___ Data lines ___

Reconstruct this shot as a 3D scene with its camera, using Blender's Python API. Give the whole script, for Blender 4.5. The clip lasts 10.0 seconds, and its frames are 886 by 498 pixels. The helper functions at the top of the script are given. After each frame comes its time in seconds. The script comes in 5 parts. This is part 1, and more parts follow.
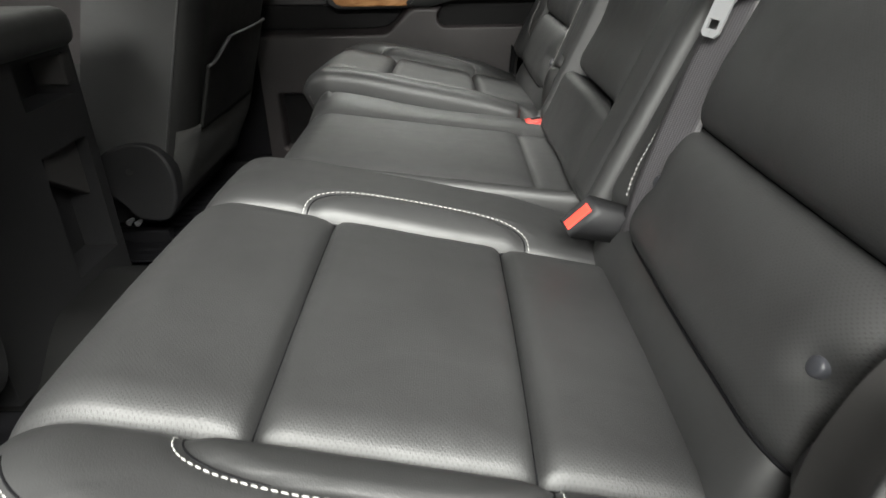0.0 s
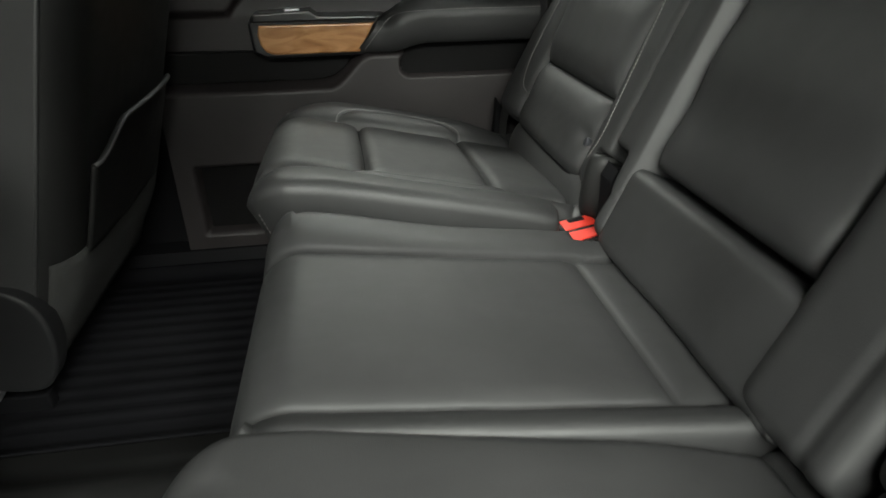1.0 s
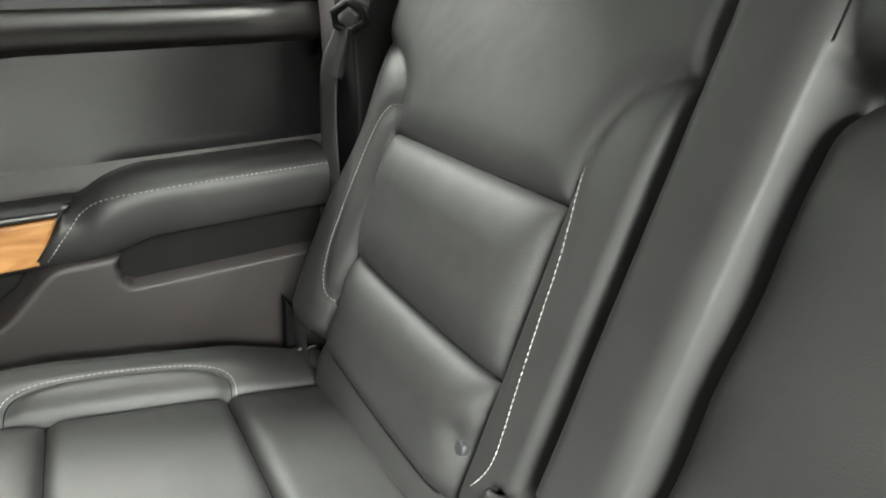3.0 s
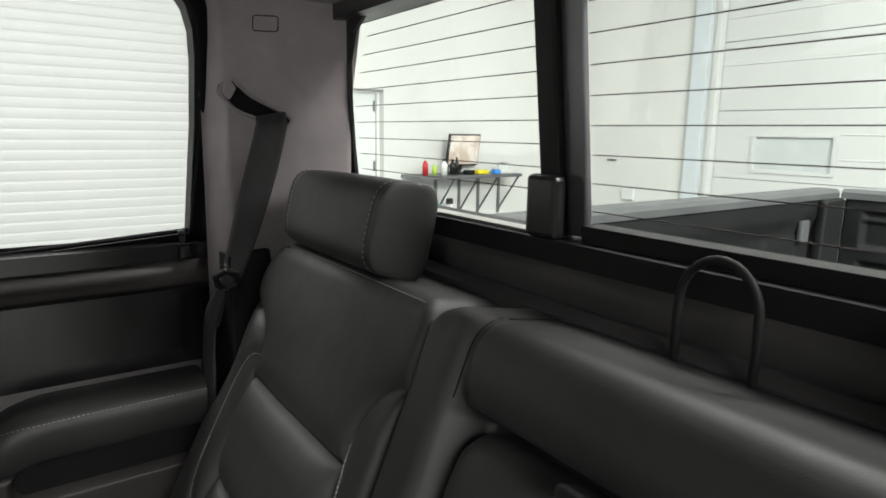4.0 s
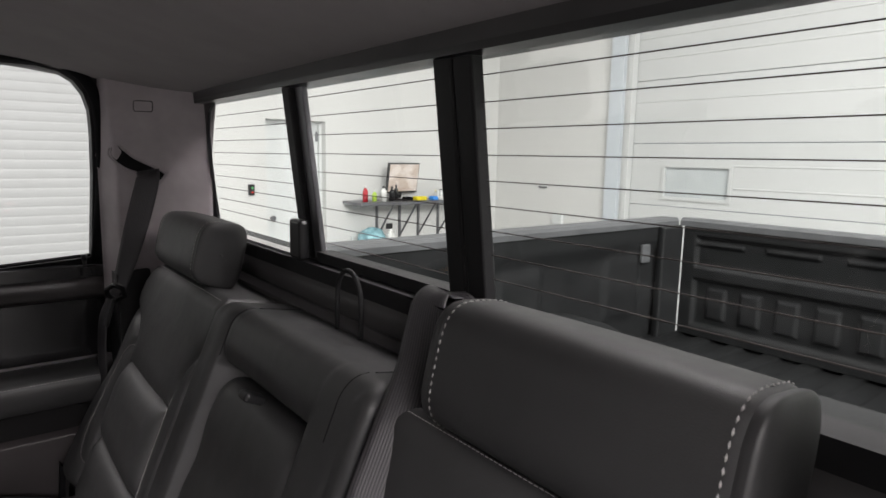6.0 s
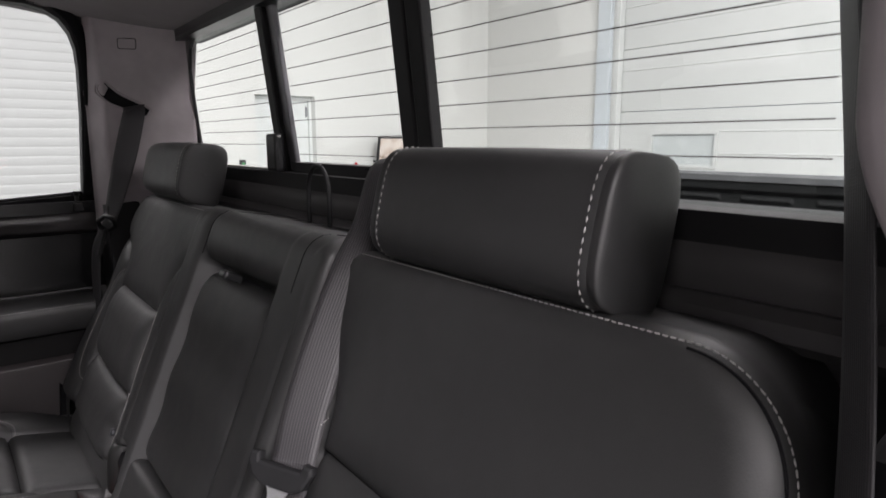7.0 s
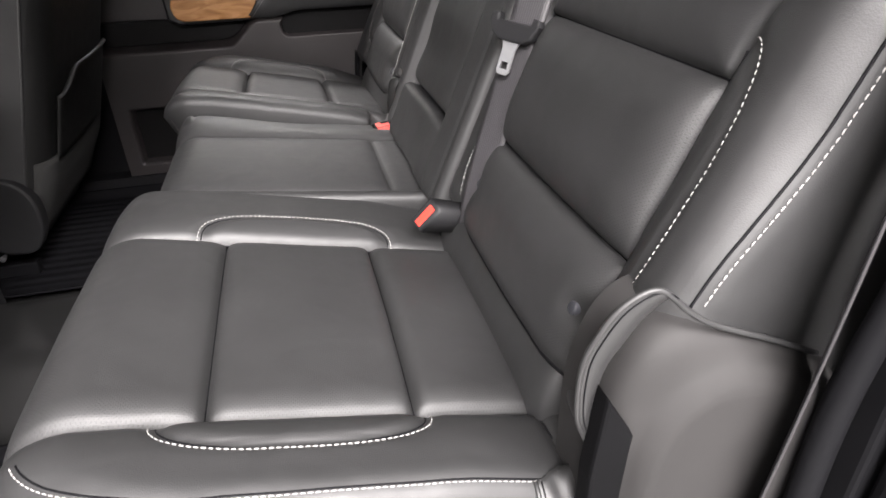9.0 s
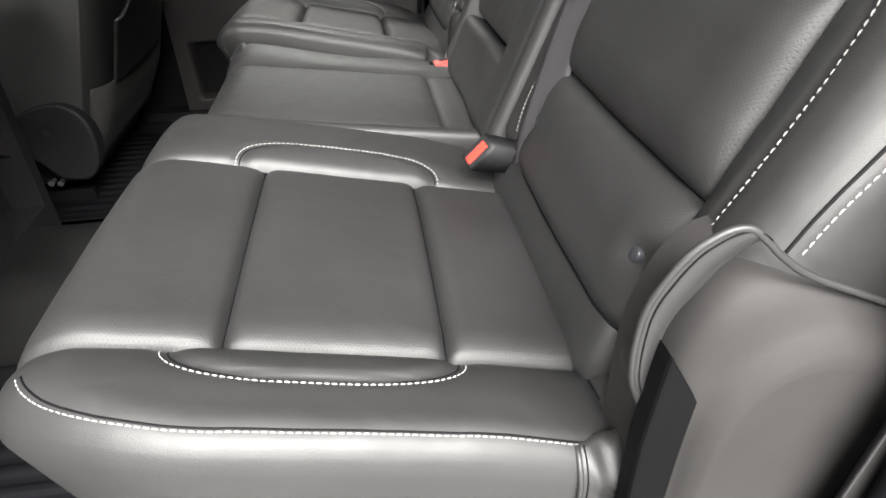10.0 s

___

--- Challenge ---
Copy each line exactly, and leave the pictures out of your copy.

--- Full response ---
Reconstruct this shot as a 3D scene with its camera, using Blender's Python API. Give the whole script, for Blender 4.5. The clip lasts 10.0 seconds, and its frames are 886 by 498 pixels. The helper functions at the top of the script are given. After each frame comes its time in seconds. The script comes in 5 parts. This is part 1, and more parts follow.
0.0 s
1.0 s
3.0 s
4.0 s
6.0 s
7.0 s
9.0 s
10.0 s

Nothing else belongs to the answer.